------ Information shown ------
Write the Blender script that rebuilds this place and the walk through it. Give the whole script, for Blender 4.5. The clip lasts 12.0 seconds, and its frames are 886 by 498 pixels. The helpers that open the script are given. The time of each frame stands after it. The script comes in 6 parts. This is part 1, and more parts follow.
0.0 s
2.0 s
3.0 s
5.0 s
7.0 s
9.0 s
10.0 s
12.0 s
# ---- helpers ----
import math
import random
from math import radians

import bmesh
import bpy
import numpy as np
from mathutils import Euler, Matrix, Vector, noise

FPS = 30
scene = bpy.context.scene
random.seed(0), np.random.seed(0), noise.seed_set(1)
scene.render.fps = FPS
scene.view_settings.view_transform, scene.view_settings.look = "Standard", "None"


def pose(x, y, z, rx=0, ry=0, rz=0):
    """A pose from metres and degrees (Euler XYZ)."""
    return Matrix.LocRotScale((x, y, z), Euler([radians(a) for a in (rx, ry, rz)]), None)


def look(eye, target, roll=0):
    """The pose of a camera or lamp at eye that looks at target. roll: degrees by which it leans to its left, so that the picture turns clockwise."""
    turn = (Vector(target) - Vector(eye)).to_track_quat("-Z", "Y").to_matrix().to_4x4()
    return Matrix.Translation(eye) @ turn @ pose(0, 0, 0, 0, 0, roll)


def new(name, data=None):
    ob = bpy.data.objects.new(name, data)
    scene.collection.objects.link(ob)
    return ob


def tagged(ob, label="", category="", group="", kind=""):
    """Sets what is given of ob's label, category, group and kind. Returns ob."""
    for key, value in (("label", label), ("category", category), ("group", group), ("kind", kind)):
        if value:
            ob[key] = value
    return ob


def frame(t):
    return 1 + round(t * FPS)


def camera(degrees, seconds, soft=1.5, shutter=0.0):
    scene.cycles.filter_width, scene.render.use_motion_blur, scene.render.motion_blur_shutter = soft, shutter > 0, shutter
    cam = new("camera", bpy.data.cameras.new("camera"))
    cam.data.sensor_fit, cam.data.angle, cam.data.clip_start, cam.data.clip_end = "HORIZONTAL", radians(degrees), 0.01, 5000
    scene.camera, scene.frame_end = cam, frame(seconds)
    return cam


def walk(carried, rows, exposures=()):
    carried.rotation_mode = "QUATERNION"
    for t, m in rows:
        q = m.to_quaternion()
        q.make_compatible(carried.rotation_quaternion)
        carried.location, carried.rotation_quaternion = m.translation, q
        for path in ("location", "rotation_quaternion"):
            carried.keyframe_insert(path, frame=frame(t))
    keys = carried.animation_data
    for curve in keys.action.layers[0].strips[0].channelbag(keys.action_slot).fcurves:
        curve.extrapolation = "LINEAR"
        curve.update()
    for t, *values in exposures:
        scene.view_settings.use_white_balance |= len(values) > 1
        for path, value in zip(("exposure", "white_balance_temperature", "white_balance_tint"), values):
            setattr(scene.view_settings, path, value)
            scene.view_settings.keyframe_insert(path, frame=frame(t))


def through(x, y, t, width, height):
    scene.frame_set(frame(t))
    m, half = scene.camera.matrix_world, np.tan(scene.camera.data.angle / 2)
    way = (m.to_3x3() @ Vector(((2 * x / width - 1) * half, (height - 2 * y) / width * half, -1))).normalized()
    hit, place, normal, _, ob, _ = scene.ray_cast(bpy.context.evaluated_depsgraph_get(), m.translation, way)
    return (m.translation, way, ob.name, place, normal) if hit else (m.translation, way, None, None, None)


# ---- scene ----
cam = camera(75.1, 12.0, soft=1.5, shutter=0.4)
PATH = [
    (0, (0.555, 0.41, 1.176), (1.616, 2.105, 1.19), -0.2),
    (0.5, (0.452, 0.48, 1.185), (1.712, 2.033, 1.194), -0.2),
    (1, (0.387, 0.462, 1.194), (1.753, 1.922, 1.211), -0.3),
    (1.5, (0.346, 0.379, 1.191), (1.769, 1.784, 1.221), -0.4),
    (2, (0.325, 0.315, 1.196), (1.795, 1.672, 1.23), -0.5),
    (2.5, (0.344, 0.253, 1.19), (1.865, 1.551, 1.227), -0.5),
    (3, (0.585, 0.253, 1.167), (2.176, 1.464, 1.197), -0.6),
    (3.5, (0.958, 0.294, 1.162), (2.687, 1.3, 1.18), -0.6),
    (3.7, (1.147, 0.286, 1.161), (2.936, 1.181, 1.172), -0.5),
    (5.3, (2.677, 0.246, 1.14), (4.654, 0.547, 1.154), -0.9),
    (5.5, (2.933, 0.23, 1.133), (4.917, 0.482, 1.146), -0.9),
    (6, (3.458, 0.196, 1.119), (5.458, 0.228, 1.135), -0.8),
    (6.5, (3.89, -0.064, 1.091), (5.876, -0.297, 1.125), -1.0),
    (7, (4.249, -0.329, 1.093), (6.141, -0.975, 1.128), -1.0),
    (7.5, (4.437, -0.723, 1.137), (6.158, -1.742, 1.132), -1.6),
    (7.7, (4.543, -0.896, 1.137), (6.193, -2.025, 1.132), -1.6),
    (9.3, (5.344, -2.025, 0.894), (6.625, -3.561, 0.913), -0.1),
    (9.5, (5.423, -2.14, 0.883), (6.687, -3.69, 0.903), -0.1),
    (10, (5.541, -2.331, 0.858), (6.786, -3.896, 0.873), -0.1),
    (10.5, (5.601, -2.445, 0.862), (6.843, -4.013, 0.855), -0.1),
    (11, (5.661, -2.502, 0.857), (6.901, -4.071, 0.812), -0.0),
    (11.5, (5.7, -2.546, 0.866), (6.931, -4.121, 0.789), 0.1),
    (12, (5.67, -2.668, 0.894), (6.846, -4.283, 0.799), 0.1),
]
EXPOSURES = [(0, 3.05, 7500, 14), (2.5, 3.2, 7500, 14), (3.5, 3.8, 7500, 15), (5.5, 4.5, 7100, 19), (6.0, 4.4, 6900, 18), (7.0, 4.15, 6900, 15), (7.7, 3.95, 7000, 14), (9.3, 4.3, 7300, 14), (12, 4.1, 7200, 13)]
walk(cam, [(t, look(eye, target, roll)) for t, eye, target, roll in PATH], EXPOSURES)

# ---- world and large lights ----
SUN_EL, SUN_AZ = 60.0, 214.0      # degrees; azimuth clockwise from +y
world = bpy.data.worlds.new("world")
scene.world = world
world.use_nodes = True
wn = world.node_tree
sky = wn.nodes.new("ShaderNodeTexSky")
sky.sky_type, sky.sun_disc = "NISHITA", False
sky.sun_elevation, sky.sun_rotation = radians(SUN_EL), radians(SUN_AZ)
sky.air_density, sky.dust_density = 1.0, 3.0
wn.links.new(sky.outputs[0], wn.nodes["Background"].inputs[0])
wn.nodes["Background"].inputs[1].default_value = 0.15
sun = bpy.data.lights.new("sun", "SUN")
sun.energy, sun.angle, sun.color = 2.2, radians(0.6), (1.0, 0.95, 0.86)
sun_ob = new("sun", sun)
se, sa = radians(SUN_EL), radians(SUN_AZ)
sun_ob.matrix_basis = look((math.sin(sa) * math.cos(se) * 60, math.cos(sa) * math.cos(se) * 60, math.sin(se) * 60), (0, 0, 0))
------
**Required work**
Extract and reproduce exactly the lines opening with the line containing "carried.keyframe_insert(path, frame=frame(t))" and closing with the line containing "for t, *values", inclusive.

**Solution**
            carried.keyframe_insert(path, frame=frame(t))
    keys = carried.animation_data
    for curve in keys.action.layers[0].strips[0].channelbag(keys.action_slot).fcurves:
        curve.extrapolation = "LINEAR"
        curve.update()
    for t, *values in exposures:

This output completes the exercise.